Плевицкая, как известно, имела не очень сильный голос и пела всегда только русские песни. У Кобякова же она поет цыганские романсы.
«Рощин расплачивался с подбежавшим лакеем…» — откуда у него такие деньги?
Говорить о Нобелевской премии — кому ее дадут? — в то время никто из русских не стал бы. «Нобелевкой» (у Кобякова, какое словечко!) просто никто не интересовался и, конечно, не мог предугадать, кому ее присудят через несколько лет, в 1933 году.
Французские журналисты в то время были абсолютно равнодушны к Бунину и к другим русским эмигрантским писателям кроме Мережковского, который один из всех писателей-эмигрантов был еще до революции известен французам.
Поэтому никаких «бокалов» они тогда не протягивали Бунину в «Ротонде» (русские писатели и поэты в то время собирались к тому же не в «Ротонде») и даже после получения Буниным Нобелевской премии о таких импровизированных чествованиях
мы что-то не слыхивали.
«В нашем советском лагере» во время войны Бунин не был. Как русский патриот, подобно многим другим эмигрантам, отнюдь не (…) вечную Россию от гитлеровского завоевания. Это отнюдь не означает «быть в советском лагере». После войны сам Бунин, когда некоторые лица стали распространять слухи о том, что он, якобы, хочет вернуться в Советскую Россию, яростно опровергал эти слухи и в печати, и в частных письмах.
Наконец, «последнее свидание» — когда Бунин лежал мертвым в своей квартире, двери в которую, якобы, были открыты, — «вошел в переднюю.
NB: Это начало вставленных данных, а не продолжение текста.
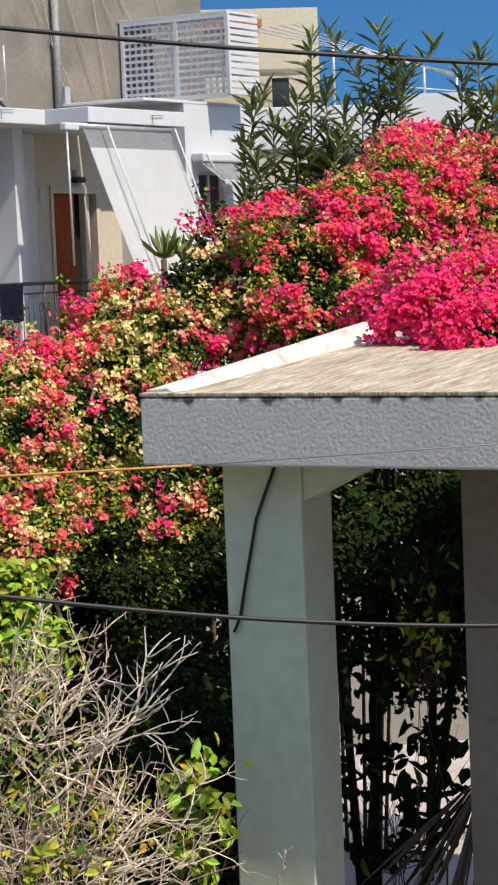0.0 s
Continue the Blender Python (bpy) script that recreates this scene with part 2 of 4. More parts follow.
def blades(name, centre, way, length, width, mats, index, parent, label="", fold=0.25, droop=0.15, face=None):
    """Leaves or bracts: each a blade folded along its middle, pointed at both ends. way: its long direction; face: the side that it turns outward."""
    n = len(centre)
    side = unit(np.cross(way, rng.normal(size=(n, 3)) if face is None else face + rng.normal(size=(n, 3)) * 0.25))
    up = np.cross(side, way)
    L, W_ = length[:, None], width[:, None]
    base = centre - way * L * 0.5
    tip = centre + way * L * 0.5 - up * L * droop
    rim = up * W_ * fold
    l0, r0 = (centre - way * L * 0.22 + sg * side * W_ * 0.42 + rim for sg in (1, -1))
    l1, r1 = (centre + way * L * 0.16 + sg * side * W_ * 0.46 + rim - up * L * droop * 0.4 for sg in (1, -1))
    v = np.stack([base, l0, l1, tip, r1, r0], 1).reshape(-1, 3)
    k = np.arange(n)[:, None] * 6
    f = np.concatenate([k + np.array([[0, 3, 2, 1]]), k + np.array([[0, 5, 4, 3]])], 1).reshape(-1, 4)
    return mesh_object(name, v.tolist(), f.tolist(), mats, np.repeat(index, 2).tolist(), parent, label=label)


def twigs(name, starts, ways, length, radius, mat, parent, steps=6, wander=0.35, lift=0.0, label=""):
    """Many thin three-sided wandering twigs in one mesh."""
    n = len(starts)
    pts = [starts]
    d = unit(ways)
    for s in range(steps):
        d = unit(d + rng.normal(size=(n, 3)) * wander + np.array([0, 0, lift]))
        pts.append(pts[-1] + d * (length / steps)[:, None])
    pts = np.stack(pts, 1)
    a = unit(np.cross(ways, rng.normal(size=(n, 3))))
    b = unit(np.cross(ways, a))
    ang = np.arange(3) * math.tau / 3
    ring = a[:, None, :] * np.cos(ang)[None, :, None] + b[:, None, :] * np.sin(ang)[None, :, None]
    taper = np.linspace(1, 0.35, steps + 1)
    v = pts[:, :, None, :] + ring[:, None] * (radius[:, None] * taper)[:, :, None, None]
    base = np.arange(n)[:, None, None] * (steps + 1) * 3
    f = []
    for s in range(steps):
        for k in range(3):
            k2 = (k + 1) % 3
            f.append([s * 3 + k, s * 3 + k2, (s + 1) * 3 + k2, (s + 1) * 3 + k])
    f = (np.array(f)[None] + base).reshape(-1, 4)
    return mesh_object(name, v.reshape(-1, 3).tolist(), f.tolist(), [mat], None, parent, label=label), pts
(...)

В комнате ни души» — тоже какое-то странное.
Сам Кобяков говорит, что когда он выходил из квартиры, «навстречу подымались черные люди. Они несли боком открытый гроб».
Получается, что к моменту положения Бунина во гроб в квартире не было ни души — ни Веры Николаевны, ни Л. Зурова, ни священника и никого из многочисленных друзей и почитателей!
На этом мы и распрощаемся с воспоминаниями Д.Кобякова.
Ю. Терапиано».
19. На Или, с 1 по 14 сентября. Из Илийской тетради.
Вернулся из кино. Хорошая картина. По-настоящему забавная, с чувством меры. Хороший юмор. Наша. Чудесная девушка Клава. И когда увидел ее лежащую на кровати и мечтающую, вдруг, понял — поразительно похожа на Таю.
А когда выходил, заметил, что за мной сидела славная молодая женщина, с коротко, по-мужски подстриженными волосами. Она шла впереди с подругой. Голос — богатый интонациями. Я их обогнал. Глупо, что я обращаю внимание на такие вещи!
А придя на базу, подумал: как хорошо было бы начать жизнь сначала! И понял — лучше, что не хожу в кино, в театры и вообще не вылезаю из своей берлоги — жизнь ограничена рабочим столом и письменным столом дома. Настольная лампа. Оказывается, так меньше чувствуешь, что жизнь прошла, меньше чувствуешь свое беспросветное одиночество.